His first break came in 1984 when, as a junior at Berklee College of Music, he and classmate Alec Milstein were working on a project with Arif Mardin. At the same time, his father also was producing Chaka Khan’s Grammy-winning “Feel For You” album. She overheard “Caught in the Act,” one of the Mardin-Milstein collaborations, and insisted on using it for her album, without changing a note.
That opened more doors. In the past 12 years, Mardin has worked as producer, arranger, background singer, drummer and keyboard programmer for such artists as Franklin, Roberta Flack, Vanessa Williams, Anita Baker, Bette Midler, George Benson and Culture Club.
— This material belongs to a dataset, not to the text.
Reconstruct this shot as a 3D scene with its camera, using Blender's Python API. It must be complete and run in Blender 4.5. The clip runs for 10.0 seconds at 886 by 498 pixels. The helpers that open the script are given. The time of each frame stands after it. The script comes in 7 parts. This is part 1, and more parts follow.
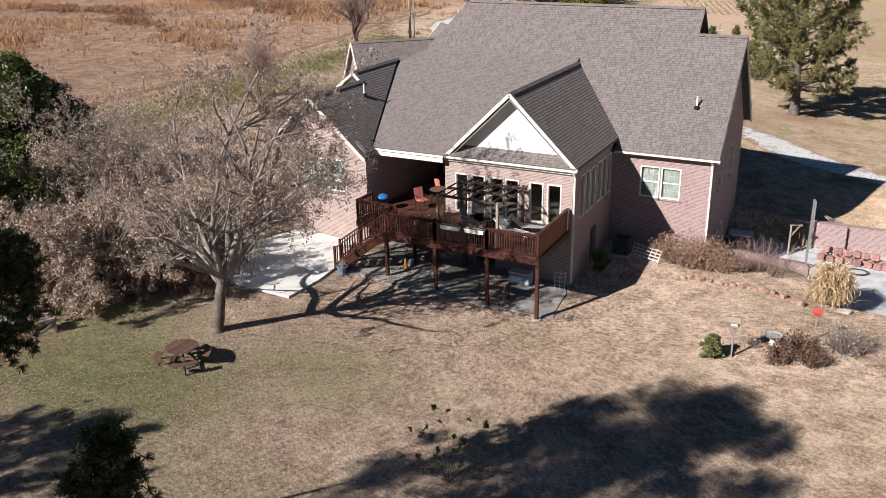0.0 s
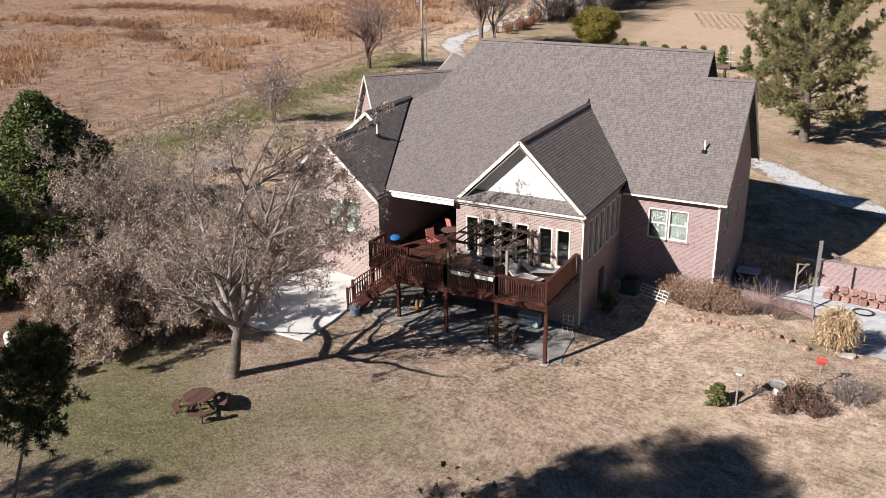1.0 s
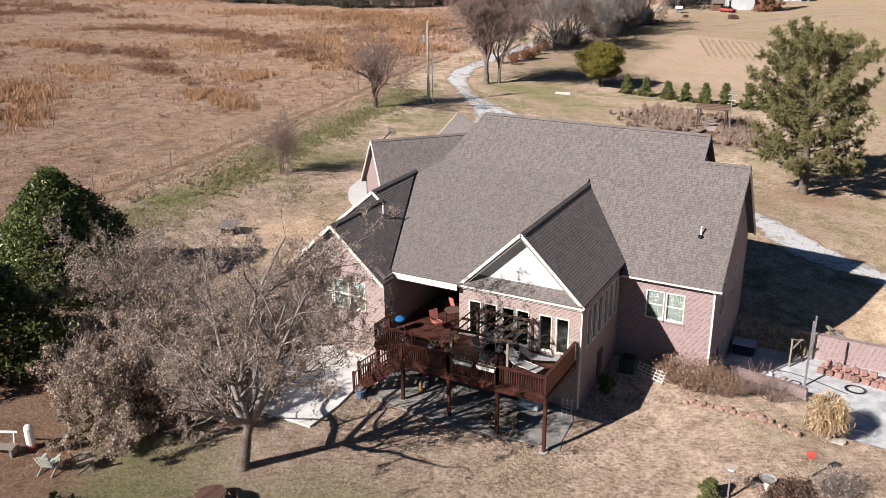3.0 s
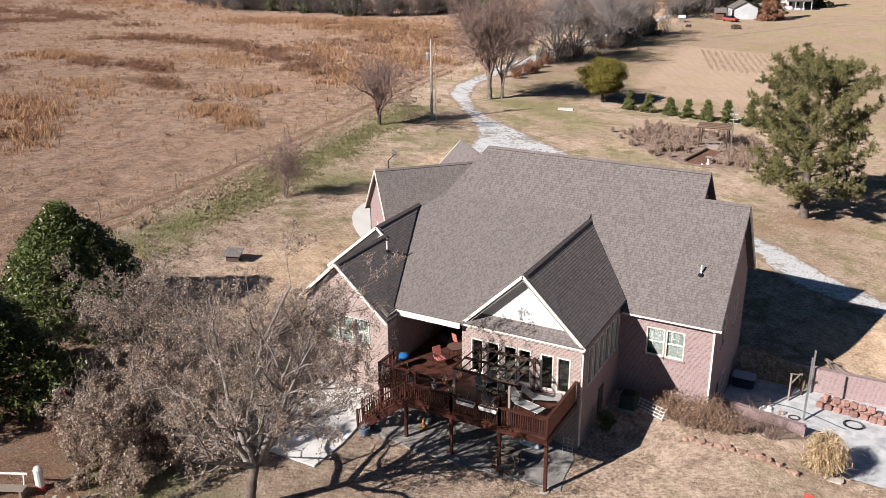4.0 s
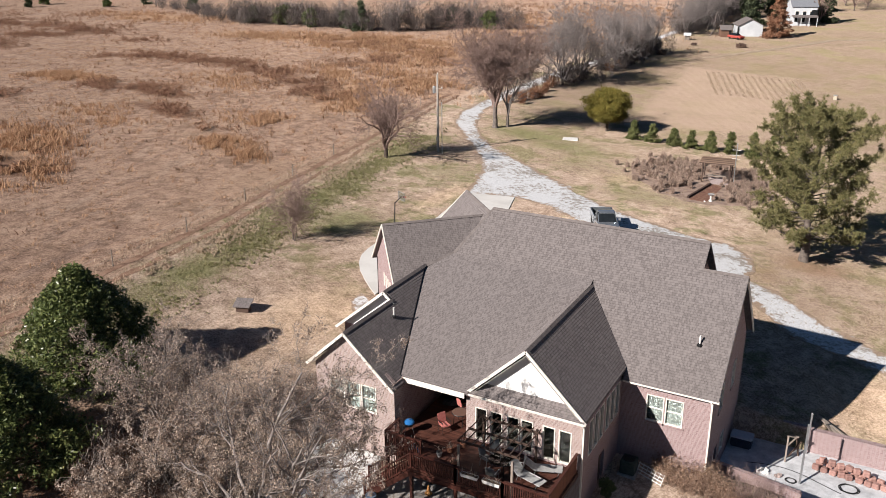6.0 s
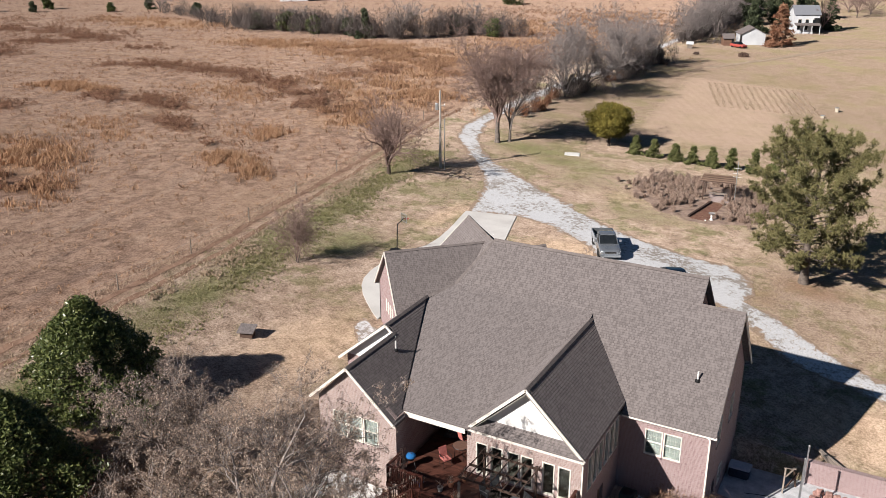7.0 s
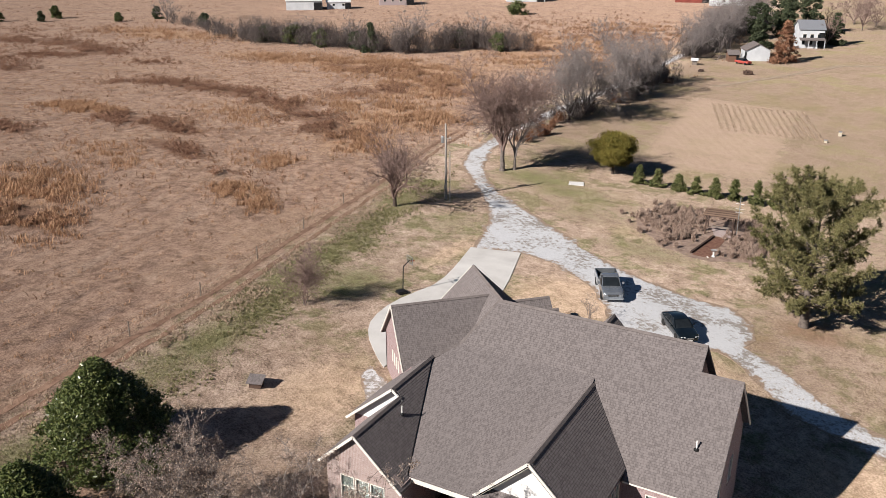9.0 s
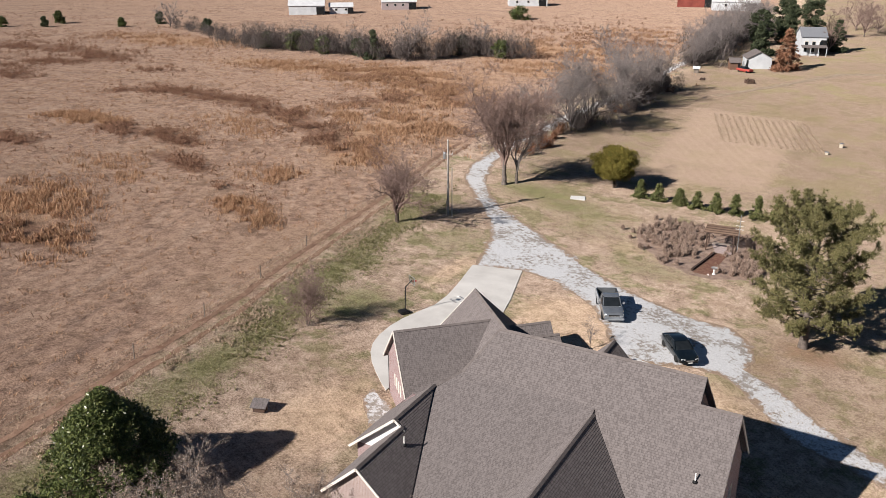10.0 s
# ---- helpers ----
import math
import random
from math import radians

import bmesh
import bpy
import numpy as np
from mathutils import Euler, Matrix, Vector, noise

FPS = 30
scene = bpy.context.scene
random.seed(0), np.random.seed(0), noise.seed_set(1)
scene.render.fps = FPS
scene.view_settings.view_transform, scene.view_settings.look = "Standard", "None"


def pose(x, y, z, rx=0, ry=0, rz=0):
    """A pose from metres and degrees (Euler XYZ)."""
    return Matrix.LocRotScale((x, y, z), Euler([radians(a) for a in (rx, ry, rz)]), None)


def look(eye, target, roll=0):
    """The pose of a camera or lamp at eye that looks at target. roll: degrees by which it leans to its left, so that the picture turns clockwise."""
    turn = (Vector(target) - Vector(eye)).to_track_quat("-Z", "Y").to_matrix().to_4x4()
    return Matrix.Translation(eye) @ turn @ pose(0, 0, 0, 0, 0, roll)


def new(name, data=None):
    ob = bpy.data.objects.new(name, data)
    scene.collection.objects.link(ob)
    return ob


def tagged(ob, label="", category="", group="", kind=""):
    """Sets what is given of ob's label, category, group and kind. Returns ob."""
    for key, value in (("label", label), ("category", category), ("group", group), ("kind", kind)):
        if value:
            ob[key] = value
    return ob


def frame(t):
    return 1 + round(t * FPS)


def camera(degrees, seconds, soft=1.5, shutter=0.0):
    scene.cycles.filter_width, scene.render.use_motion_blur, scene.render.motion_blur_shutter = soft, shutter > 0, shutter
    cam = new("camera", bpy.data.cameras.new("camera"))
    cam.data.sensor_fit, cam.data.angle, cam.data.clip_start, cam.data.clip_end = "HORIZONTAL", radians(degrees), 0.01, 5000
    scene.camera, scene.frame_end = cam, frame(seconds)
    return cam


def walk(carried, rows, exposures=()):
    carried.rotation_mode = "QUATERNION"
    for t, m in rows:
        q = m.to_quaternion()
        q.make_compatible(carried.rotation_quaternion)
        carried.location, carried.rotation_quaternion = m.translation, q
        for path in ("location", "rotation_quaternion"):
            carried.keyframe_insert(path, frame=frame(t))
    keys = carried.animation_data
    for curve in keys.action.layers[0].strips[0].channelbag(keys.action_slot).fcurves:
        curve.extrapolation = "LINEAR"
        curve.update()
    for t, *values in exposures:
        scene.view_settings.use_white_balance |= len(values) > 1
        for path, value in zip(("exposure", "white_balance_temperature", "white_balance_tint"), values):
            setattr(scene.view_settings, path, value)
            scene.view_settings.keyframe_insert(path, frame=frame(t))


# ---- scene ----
cam = camera(53.49, 10.0, soft=0.45)
# seconds, eye x, y, z, pitch, roll, yaw
ROWS = [
    (0.0, 12.02, -32.00, 15.92, -20.91, 0.84, 26.88),
    (0.5, 12.08, -32.03, 16.93, -20.87, 0.78, 27.18),
    (1.0, 12.08, -32.05, 17.99, -20.81, 0.73, 27.68),
    (1.5, 12.15, -32.01, 19.08, -20.75, 0.69, 27.82),
    (2.0, 12.16, -31.97, 20.16, -20.71, 0.63, 27.92),
    (2.5, 12.15, -31.92, 21.21, -20.70, 0.58, 28.02),
    (4.0, 12.05, -31.72, 24.24, -20.68, 0.45, 28.34),
    (4.5, 12.02, -31.69, 25.23, -20.66, 0.41, 28.45),
    (5.0, 12.00, -31.67, 26.21, -20.64, 0.36, 28.54),
    (5.5, 11.99, -31.65, 27.15, -20.66, 0.32, 28.65),
    (7.0, 12.00, -31.48, 30.19, -20.72, 0.20, 28.98),
    (7.5, 11.96, -31.41, 31.24, -20.74, 0.16, 29.09),
    (8.0, 11.91, -31.36, 32.29, -20.77, 0.13, 29.18),
    (8.5, 11.87, -31.31, 33.32, -20.81, 0.10, 29.27),
    (9.0, 11.83, -31.26, 34.36, -20.84, 0.09, 29.35),
    (9.5, 11.80, -31.20, 35.38, -20.86, 0.08, 29.43),
    (10.0, 11.77, -31.14, 36.39, -20.88, 0.07, 29.50),
]
walk(cam, [(t, pose(x, y, z, 90 + pitch, roll, yaw)) for t, x, y, z, pitch, roll, yaw in ROWS], [(0.0, 0.73), (4.5, 0.70), (10.0, 0.50)])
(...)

He also conducted and arranged a 50-piece orchestra for “In From the Storm,” BMG Classics’ symphonic tribute to Jimi Hendrix.
Mardin wears another hat, that of a label owner. Two years ago, he launched his NuNoise label specifically to release the self-titled debut album for the alternative rock quartet Danielle’s Mouth, fronted by singer-guitarist Danielle Gerber. Mardin also happened to be the group’s drummer, but for the untitled follow-up album, to be distributed next year via Atlantic, Danielle’s Mouth essentially became a solo project for Gerber, with Mardin serving as producer.
“We’ve been working on the demos in my studio,” Mardin said. “Danielle’s a real singer with a huge range of emotion. Great lyrics, very poetic, but this silky-smooth voice she has contrasts with her guitar-playing style, which is kind of raunchy and blues-influenced. You have this great bittersweet-and-sour mix happening with her artistry. The last record, that was backed up by a rock band. On this record, it’s a slightly different twist, more drum loops, more R&B-influenced on the bottom end.”
Mardin has devoted so much time to Danielle’s Mouth that he hasn’t begun to think about what’s next on his agenda.
“It’s funny,” he said, “the logistics and everything are weighing down on me so heavy and we have so much work and we have so many songs that we’re considering that I haven’t even thought about anything beyond this project. We’re really trying to turn this into something special.”